Rarely do I ever write about the stocks that I buy; however, I couldn’t pass up a great case study for how effective long term investing can be if you just stick to it. When I first started investing, I followed in the footsteps of Benjamin Graham, Warren Buffet and Peter Lynch: Look for companies that were undervalued and only buy companies where you know what they do. I added a few of my own rules, such as requiring the company to pay a dividend and that the company had to be profitable. I wanted more risk than buying GICs, but I certainly did not want to be a speculator.
Having followed the technology industry for most of my life, it was a no brainer that I looked to Microsoft as one of the companies that I might buy. Microsoft had created the Windows operating system and it was something that I had used on all my personal computers. By the time I bought, Microsoft had held the personal computer crown for decades, but Apple was the big up and comer. Had I invested in Apple 10 years ago, I would have made significantly more, twenty times more, but it didn’t fall into my criteria for investing. Apple’s balance sheet didn’t have the strength of Microsoft’s, nor did the company pay a dividend 8 years ago. Microsoft traded at a much lower P/E ratio than Apple and to me it seemed like the much more conservative play. I wanted more risk, but I didn’t want to gamble.
What followed after was a long gruelling climb. Other stocks such as Apple took off, but I didn’t chase. I wasn’t looking for the big home run so that I could retire by 25. I wanted to invest for the long run and I wanted a stock that could be my investment portfolio’s anchor. Microsoft met most of those criteria by being a large player in the S&P index and paying a hefty 3% dividend annually. The bonus I got out of the dividend was that I was collecting American dollars. This was an added bonus, especially with the weak Canadian dollar.
During the first few years of holding Microsoft, I learned more about investing. What it meant to have a balanced portfolio, what it meant to continue compounding my growth, and how to dollar cost average. These were all important strategies for me because I applied them on my own investment portfolio. On the inevitable day when the markets in North America crashed in 2008, I did not waver. It was disheartening to see a large portion of my investment evaporate within a mere days, but the key was to stay vigilant. I could have panicked and sold like a lot of other individuals who have no doubt shunned the stock market for life, but I understood the the underpinnings of the economy had to continue. Everyone could lose their jobs, and Microsoft, being one of the largest employers in the world wouldn’t fail. Not with a large war chest of money that the company had saved up over the many years it had profited.
What I did was contrary to most investors. I bought more. Not only did I buy more, but I tripled my holdings from the original amount that I had. Buy low and sell high, right? When emotions run high, it often trumps logic, but I didn’t follow the herd and sell. Microsoft was still a very well oiled machine. Having the stock drop by almost 40% meant that it was a bigger bargain than before.
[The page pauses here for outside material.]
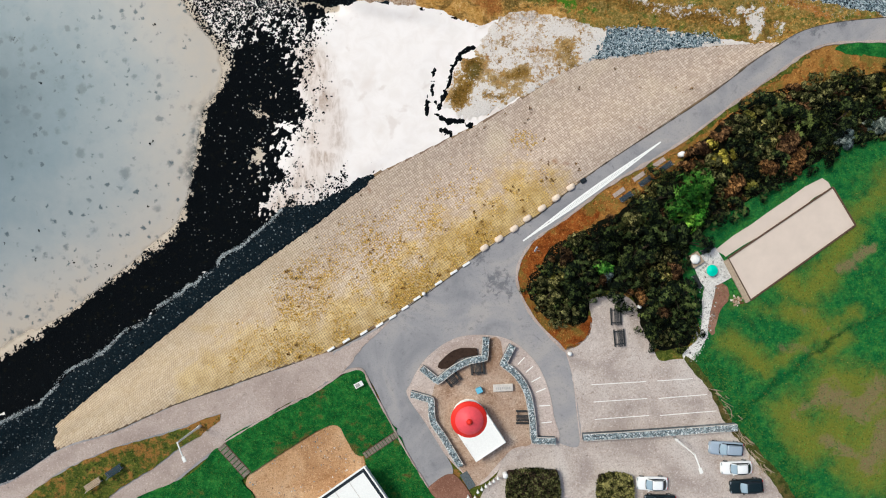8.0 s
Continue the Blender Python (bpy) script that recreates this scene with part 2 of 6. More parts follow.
def gravel_material(name, a, b, c, speck):
    s = Shade(name)
    big, mid, fine = s.noise(0.15, 4, distort=0.6), s.noise(1.4, 5, 0.7), s.noise(11, 3, 0.7)
    col = s.ramp(big, (0.36, a), (0.5, b), (0.64, c))
    col = s.mix(s.calc("MULTIPLY", s.step(s.noise(5.0, 4, 0.75), 0.48, 0.62), 0.5), col, speck)
    col = s.mix(s.calc("MULTIPLY", s.step(mid, 0.56, 0.68), 0.5), col, speck)
    col = s.mix(s.calc("MULTIPLY", s.step(s.noise(2.2, 5, 0.75), 0.61, 0.68), 0.7), col, tuple(v * 0.45 for v in speck[:3]) + (1,))
    col = s.mix(s.calc("MULTIPLY", s.step(s.noise(4.0, 4, 0.75, distort=0.4), 0.54, 0.66), 0.6), col, tuple(min(1, v * 1.3) for v in c[:3]) + (1,))
    return s.end(col, 0.92, s.calc("ADD", fine, mid), 0.05, spec=0.05)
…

In hindsight, buying more was probably the best thing I had done. Despite the fall in share price, Microsoft continued to give shareholders their dividend. This was added confidence for me because it meant that the company was still profitable and sharing those profits back to their shareholders. Seeing the company buy back their own shares was also a sign that the company felt its own shares were under valued. I certainly like discounts, and apparently so did the company.
What followed in the coming years after tripling my holdings was probably only going to happen once in my lifetime. A relentless stock market bull run of over 8 years has now propelled Microsoft from its days of under $20 a share to well over $45. Many would argue that there were much better stocks to buy during this 6 year period, but I picked a stock with relatively little risk. I never lost one second of sleep thinking that my shares would be zero the next day. I had faith in the company and I also had faith in the employees that worked in the company. I could have averaged a much higher return had I invested elsewhere, but getting an average return of 9% per year over an 8 year period is nothing to be ashamed about. I never would have gotten that kind of return had I invested my money into GICs.
Would I do this all again now? Probably not. After reading much about ETFs and strategies on passive investing, I found that it was much easier to manage a portfolio of funds rather than individual stocks and also provide the diversity that I wanted. Websites like Canadian Couch Potato taught me a lot about how to build a successful passive portfolio. Investing in individual stocks can be very rewarding, but it can also have the opposite effect. Not every stock you pick will be a winner, and I’ve certainly had my bad picks. What I did learn from all of this, is that the strategies that I have learned were very valuable and applicable to my own investing. The second thing is to stay positive. In the long run, everything looks up. Not just investments, but life in general.